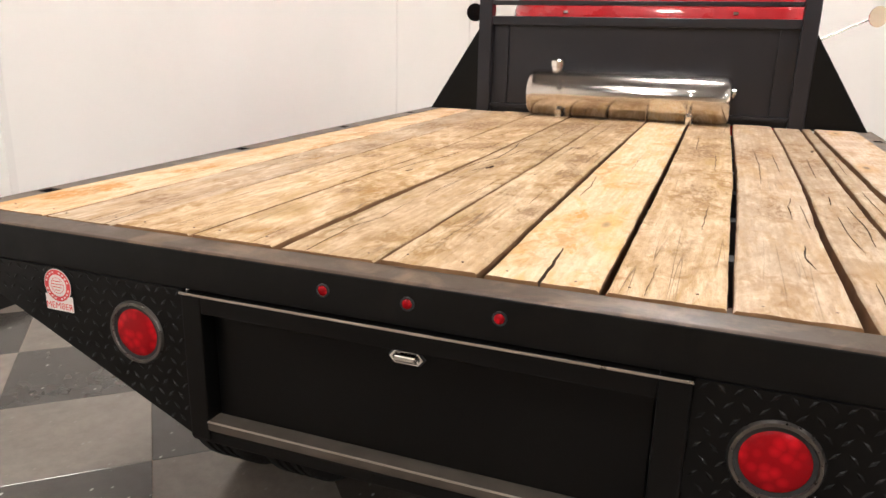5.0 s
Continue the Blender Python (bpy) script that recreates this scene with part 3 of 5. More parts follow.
def plank(i):
    """One board: worn edges, ragged ends, cupped uneven top, checks cut into it."""
    rng = random.Random(40 + i)
    y0, y1 = 0.0825 + rng.uniform(0, 0.0045), BED_F + rng.uniform(-0.01, 0.0)
    top, cup = ZB + PLANK_TOP[i], rng.uniform(-0.0008, 0.0010)
    lanes = CHECKS[i]
    n = 330
    verts, kinds, rows = [], None, []
    for k in range(n + 1):
        y = y0 + (y1 - y0) * k / n
        xl = quad(EDGES[i], y) + quad(GAPS[i], y) * 0.47 + (0.0012 if i > 6 else 0.0)
        xr = quad(EDGES[i + 1], y) - quad(GAPS[i + 1], y) * 0.47 - (0.0012 if 5 < i < 11 else 0.0)
        xl += 0.0026 * noise.noise((y * 3.1, i * 7.3, 0.2)) + 0.0014 * noise.noise((y * 17.0, i * 3.3, 4.0)) + 0.0007 * noise.noise((y * 60.0, i * 3.3, 4.0))
        xr += 0.0026 * noise.noise((y * 3.1, i * 7.3, 9.2)) + 0.0014 * noise.noise((y * 17.0, i * 3.3, 14.0)) + 0.0007 * noise.noise((y * 60.0, i * 3.3, 14.0))
        base = top + 0.0010 * noise.noise((y * 1.3, i * 5.0, 3.0))
        cl = 0.0032 + 0.0020 * noise.noise((y * 9.0, i * 2.0, 1.0)) + 0.005 * max(0.0, noise.noise((y * 5.0, i * 2.0, 7.0)) - 0.35)
        cr = 0.0032 + 0.0020 * noise.noise((y * 9.0, i * 2.0, 11.0)) + 0.005 * max(0.0, noise.noise((y * 5.0, i * 2.0, 17.0)) - 0.35)
        # stations across the top: (x, sunk by, kind of the strip that follows)
        stations = []
        last = xl + cl
        for lane in lanes:
            x, hw, deep = lane_at(lane, y)
            x += 0.0022 * noise.noise((y * 26.0, i * 1.7, 0.5)) + 0.0011 * noise.noise((y * 75.0, i * 1.7, 4.5))
            x = min(max(x, last + 0.006 + hw), xr - cr - 0.006 - hw)
            span = x - hw - last
            for j in range(5):
                stations.append((last + span * j / 5, 0.0, 0))
            # faces of a deep enough cut take the painted shadow colour
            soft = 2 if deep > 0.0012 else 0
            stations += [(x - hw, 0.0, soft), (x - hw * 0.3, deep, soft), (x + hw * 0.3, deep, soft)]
            last = x + hw
        span = xr - cr - last
        for j in range(6):
            stations.append((last + span * j / 5, 0.0, 0))
        width = xr - xl
        lift = 0.0018 * max(0.0, noise.noise((i * 3.7, 1.0 if k < n / 2 else 5.0, 2.0))) * max(0.0, 1 - min(y - y0, y1 - y) / 0.10)
        ring = [(xl + 0.002, base - 0.042), (xl, base - 0.02), (xl, base - cl)]
        for x, sunk, kind in stations:
            q = (x - xl) / width
            grain = 0.0004 * noise.noise((x * 55.0, y * 5.0, i)) + 0.0003 * noise.noise((x * 160.0, y * 16.0, i))
            ring.append((x, base + cup * (1 - 4 * (q - 0.5) ** 2) + grain + lift * (2 * q - 1) ** 2 - sunk))
        ring += [(xr, base - cr), (xr, base - 0.02), (xr - 0.002, base - 0.042)]
        end = 1.0 if k in (0, n) else 0.0
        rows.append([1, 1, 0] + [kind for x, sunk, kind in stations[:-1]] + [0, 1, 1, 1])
        verts += [(px, y + end * (0.0035 * noise.noise((px * 22, i * 3.0, k)) + 0.002 * noise.noise((px * 90, i, k))), pz) for px, pz in ring]
    m = len(verts) // (n + 1)
    faces, mats = [], []
    for k in range(n):
        for j in range(m):
            a, b = k * m + j, k * m + (j + 1) % m
            faces.append((a, b, b + m, a + m))
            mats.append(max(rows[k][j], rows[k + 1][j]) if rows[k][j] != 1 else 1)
    faces += [tuple(range(m))[::-1], tuple(range(n * m, n * m + m))]
    mats += [1, 1]
    me = bpy.data.meshes.new("plank")
    me.from_pydata(verts, [], faces)
    for material in (PLANK_WOOD[i], WOOD_EDGE, CHECK_SHADE):
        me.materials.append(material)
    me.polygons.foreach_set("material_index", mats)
    me.polygons.foreach_set("use_smooth", [True] * len(faces))
    me.set_sharp_from_angle(angle=radians(38))
    for name, spots in (("soil", SOIL), ("resin", RESIN)):
        layer = me.attributes.new(name, "FLOAT", "POINT")
        layer.data.foreach_set("value", [blots(spots, v[0], v[1]) for v in verts])
    ob = new("plank", me)
    ob.parent = truck
    return ob


plank_labels = {0: "pale new pine plank with orange stains", 6: "yellowish pine plank with a split end", 11: "pale pine plank with reddish streaks"}
for i in range(12):
    ob = plank(i)
    if i in plank_labels:
        tagged(ob, plank_labels[i])

# nail heads at the plank ends and over the cross members
rng = random.Random(5)
bm = bmesh.new()
for i in range(12):
    for y in (0.125, 1.02 + rng.uniform(-0.1, 0.1), 2.66):
        xl, xr = quad(EDGES[i], y), quad(EDGES[i + 1], y)
        for q in ((0.5,) if i == 10 else (0.2, 0.8)):
            px, py = xl + (xr - xl) * q + rng.uniform(-0.012, 0.012), y + rng.uniform(-0.012, 0.012)
            if 0.5 < y < 2.0 and rng.random() > 0.3:
                continue
            zt = ZB + PLANK_TOP[i]
            add_lathe(bm, [(0.0024, zt - 0.004), (0.0024, zt + 0.0008), (0.0014, zt + 0.0011)], 8, Matrix.Translation((px, py, 0)))
tagged(part("nail_heads", bm, NAIL, truck, "rusty nail heads"), kind="stuff")


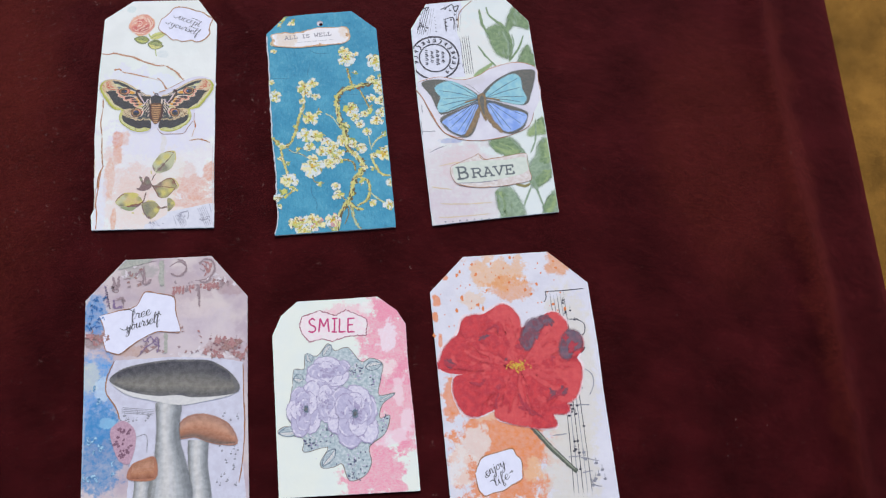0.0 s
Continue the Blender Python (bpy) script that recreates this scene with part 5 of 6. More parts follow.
CENTRE = [((109.8, 31.7), 6.0, 0), ((110.0, 36.4), 3.0, 1), ((119.0, 34.3), 4.0, 1), ((122.1, 36.7), 3.0, 0), ((124.4, 35.3), 1.9, 2), ((127.8, 55.3), 2.8, 2), ((129.8, 47.8), 2.6, 2), ((131.1, 44.7), 2.6, 0), ((135.4, 42.8), 3.4, 1), ((132.0, 39.0), 1.8, 1), ((146.9, 38.9), 4.8, 0), ((141.7, 38.3), 1.8, 1), ((141.1, 30.8), 1.7, 2), ((147.5, 50.9), 2.0, 2), ((149.5, 41.3), 2.4, 0), ((113.1, 22.8), 1.8, 2), ((135.0, 23.7), 1.9, 2), ((137.2, 31.4), 1.5, 1)]
LOWER = [((97.3, 25.1), 4.8, 0), ((94.6, 17.7), 3.0, 2), ((99.5, 19.8), 2.6, 2), ((91.7, 15.1), 2.0, 0), ((93.0, 11.1), 1.8, 2), ((122.0, 21.1), 2.6, 0), ((122.7, 16.3), 3.0, 0), ((150.0, 22.6), 2.6, 0), ((149.0, 10.3), 3.2, 0), ((140.5, 11.5), 2.0, 1), ((100.7, 1.2), 3.6, 1), ((104.6, 2.1), 4.2, 3), ((105.7, -2.8), 3.4, 1), ((111.8, 0.7), 4.2, 3), ((109.7, 3.4), 2.8, 1), ((120.0, 2.5), 4.2, 3), ((120.9, -2.8), 2.4, 2), ((102.9, -1.9), 2.6, 0), ((109.7, -1.1), 2.4, 0)]
EDGE_ONES = [((90.1, 73.6), 3.6, 0), ((88.1, 81.5), 1.8, 1), ((88.1, 105.2), 1.6, 2), ((89.1, 100.7), 1.6, 1), ((95.2, 122.1), 2.2, 2), ((98.1, 118.4), 2.4, 2), ((93.8, 120.1), 1.8, 2), ((91.8, 117.1), 1.5, 2), ((99.5, 118.9), 1.5, 2), ((97.0, 34.3), 1.4, 2), ((93.2, 37.2), 1.4, 1), ((102.0, 42.5), 1.7, 2), ((92.9, 44.4), 2.0, 2)]
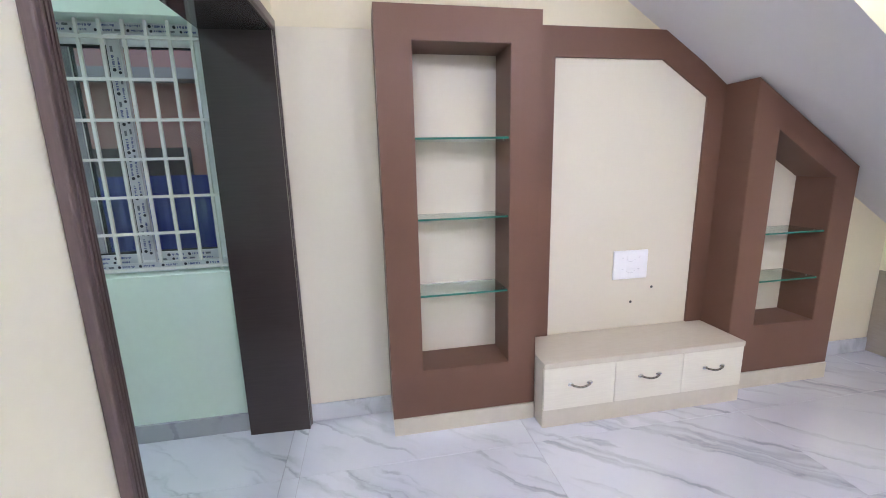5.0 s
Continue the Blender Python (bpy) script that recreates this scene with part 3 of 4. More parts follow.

..............................

*Aim of the task*
Find the line containing "6. More parts follow." in the listing above. Restate it and every line after it, word for word, through the final line, leaving out the pictures.

*Response to the task*
Continue the Blender Python (bpy) script that recreates this scene with part 5 of 6. More parts follow.
CENTRE = [((109.8, 31.7), 6.0, 0), ((110.0, 36.4), 3.0, 1), ((119.0, 34.3), 4.0, 1), ((122.1, 36.7), 3.0, 0), ((124.4, 35.3), 1.9, 2), ((127.8, 55.3), 2.8, 2), ((129.8, 47.8), 2.6, 2), ((131.1, 44.7), 2.6, 0), ((135.4, 42.8), 3.4, 1), ((132.0, 39.0), 1.8, 1), ((146.9, 38.9), 4.8, 0), ((141.7, 38.3), 1.8, 1), ((141.1, 30.8), 1.7, 2), ((147.5, 50.9), 2.0, 2), ((149.5, 41.3), 2.4, 0), ((113.1, 22.8), 1.8, 2), ((135.0, 23.7), 1.9, 2), ((137.2, 31.4), 1.5, 1)]
LOWER = [((97.3, 25.1), 4.8, 0), ((94.6, 17.7), 3.0, 2), ((99.5, 19.8), 2.6, 2), ((91.7, 15.1), 2.0, 0), ((93.0, 11.1), 1.8, 2), ((122.0, 21.1), 2.6, 0), ((122.7, 16.3), 3.0, 0), ((150.0, 22.6), 2.6, 0), ((149.0, 10.3), 3.2, 0), ((140.5, 11.5), 2.0, 1), ((100.7, 1.2), 3.6, 1), ((104.6, 2.1), 4.2, 3), ((105.7, -2.8), 3.4, 1), ((111.8, 0.7), 4.2, 3), ((109.7, 3.4), 2.8, 1), ((120.0, 2.5), 4.2, 3), ((120.9, -2.8), 2.4, 2), ((102.9, -1.9), 2.6, 0), ((109.7, -1.1), 2.4, 0)]
EDGE_ONES = [((90.1, 73.6), 3.6, 0), ((88.1, 81.5), 1.8, 1), ((88.1, 105.2), 1.6, 2), ((89.1, 100.7), 1.6, 1), ((95.2, 122.1), 2.2, 2), ((98.1, 118.4), 2.4, 2), ((93.8, 120.1), 1.8, 2), ((91.8, 117.1), 1.5, 2), ((99.5, 118.9), 1.5, 2), ((97.0, 34.3), 1.4, 2), ((93.2, 37.2), 1.4, 1), ((102.0, 42.5), 1.7, 2), ((92.9, 44.4), 2.0, 2)]
5.0 s
Continue the Blender Python (bpy) script that recreates this scene with part 3 of 4. More parts follow.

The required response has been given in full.